Nothing should be left out: output all of the entries exactly.
-- BEGIN Dataset content --
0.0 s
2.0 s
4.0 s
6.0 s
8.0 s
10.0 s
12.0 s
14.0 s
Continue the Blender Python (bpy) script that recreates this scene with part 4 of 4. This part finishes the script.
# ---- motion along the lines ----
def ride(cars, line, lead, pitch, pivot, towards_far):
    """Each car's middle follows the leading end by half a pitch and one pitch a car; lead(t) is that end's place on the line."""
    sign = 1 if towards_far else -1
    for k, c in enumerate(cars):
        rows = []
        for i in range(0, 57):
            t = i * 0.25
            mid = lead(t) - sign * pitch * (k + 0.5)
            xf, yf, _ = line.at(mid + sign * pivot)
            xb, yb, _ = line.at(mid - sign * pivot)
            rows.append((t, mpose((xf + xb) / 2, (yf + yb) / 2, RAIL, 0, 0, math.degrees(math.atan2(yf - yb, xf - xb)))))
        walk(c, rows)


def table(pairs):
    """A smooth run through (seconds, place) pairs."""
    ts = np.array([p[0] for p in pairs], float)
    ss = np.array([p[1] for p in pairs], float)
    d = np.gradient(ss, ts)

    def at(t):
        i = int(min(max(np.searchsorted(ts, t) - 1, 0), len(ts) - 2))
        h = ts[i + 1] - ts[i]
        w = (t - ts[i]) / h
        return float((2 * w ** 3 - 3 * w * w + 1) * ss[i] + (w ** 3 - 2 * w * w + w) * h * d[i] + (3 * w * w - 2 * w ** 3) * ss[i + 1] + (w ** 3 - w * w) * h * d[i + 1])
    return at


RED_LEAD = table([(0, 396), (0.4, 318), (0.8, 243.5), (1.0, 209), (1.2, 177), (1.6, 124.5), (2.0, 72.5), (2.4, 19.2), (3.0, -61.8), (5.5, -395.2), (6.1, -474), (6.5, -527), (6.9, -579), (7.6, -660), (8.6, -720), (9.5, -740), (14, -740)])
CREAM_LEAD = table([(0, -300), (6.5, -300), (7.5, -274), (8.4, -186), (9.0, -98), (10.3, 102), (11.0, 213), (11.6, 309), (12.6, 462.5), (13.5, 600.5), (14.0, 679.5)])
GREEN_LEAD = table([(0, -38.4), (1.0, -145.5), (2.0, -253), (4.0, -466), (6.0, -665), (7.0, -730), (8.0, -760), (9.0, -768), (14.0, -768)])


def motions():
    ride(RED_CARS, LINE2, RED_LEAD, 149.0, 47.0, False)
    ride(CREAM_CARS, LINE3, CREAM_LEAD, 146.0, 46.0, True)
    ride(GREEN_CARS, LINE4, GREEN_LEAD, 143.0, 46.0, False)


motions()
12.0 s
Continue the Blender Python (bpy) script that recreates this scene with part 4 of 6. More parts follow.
-- END Dataset content --
• _Written answer_:
0.0 s
2.0 s
4.0 s
6.0 s
8.0 s
10.0 s
12.0 s
14.0 s
Continue the Blender Python (bpy) script that recreates this scene with part 4 of 4. This part finishes the script.
# ---- motion along the lines ----
def ride(cars, line, lead, pitch, pivot, towards_far):
    """Each car's middle follows the leading end by half a pitch and one pitch a car; lead(t) is that end's place on the line."""
    sign = 1 if towards_far else -1
    for k, c in enumerate(cars):
        rows = []
        for i in range(0, 57):
            t = i * 0.25
            mid = lead(t) - sign * pitch * (k + 0.5)
            xf, yf, _ = line.at(mid + sign * pivot)
            xb, yb, _ = line.at(mid - sign * pivot)
            rows.append((t, mpose((xf + xb) / 2, (yf + yb) / 2, RAIL, 0, 0, math.degrees(math.atan2(yf - yb, xf - xb)))))
        walk(c, rows)


def table(pairs):
    """A smooth run through (seconds, place) pairs."""
    ts = np.array([p[0] for p in pairs], float)
    ss = np.array([p[1] for p in pairs], float)
    d = np.gradient(ss, ts)

    def at(t):
        i = int(min(max(np.searchsorted(ts, t) - 1, 0), len(ts) - 2))
        h = ts[i + 1] - ts[i]
        w = (t - ts[i]) / h
        return float((2 * w ** 3 - 3 * w * w + 1) * ss[i] + (w ** 3 - 2 * w * w + w) * h * d[i] + (3 * w * w - 2 * w ** 3) * ss[i + 1] + (w ** 3 - w * w) * h * d[i + 1])
    return at


RED_LEAD = table([(0, 396), (0.4, 318), (0.8, 243.5), (1.0, 209), (1.2, 177), (1.6, 124.5), (2.0, 72.5), (2.4, 19.2), (3.0, -61.8), (5.5, -395.2), (6.1, -474), (6.5, -527), (6.9, -579), (7.6, -660), (8.6, -720), (9.5, -740), (14, -740)])
CREAM_LEAD = table([(0, -300), (6.5, -300), (7.5, -274), (8.4, -186), (9.0, -98), (10.3, 102), (11.0, 213), (11.6, 309), (12.6, 462.5), (13.5, 600.5), (14.0, 679.5)])
GREEN_LEAD = table([(0, -38.4), (1.0, -145.5), (2.0, -253), (4.0, -466), (6.0, -665), (7.0, -730), (8.0, -760), (9.0, -768), (14.0, -768)])


def motions():
    ride(RED_CARS, LINE2, RED_LEAD, 149.0, 47.0, False)
    ride(CREAM_CARS, LINE3, CREAM_LEAD, 146.0, 46.0, True)
    ride(GREEN_CARS, LINE4, GREEN_LEAD, 143.0, 46.0, False)


motions()
12.0 s
Continue the Blender Python (bpy) script that recreates this scene with part 4 of 6. More parts follow.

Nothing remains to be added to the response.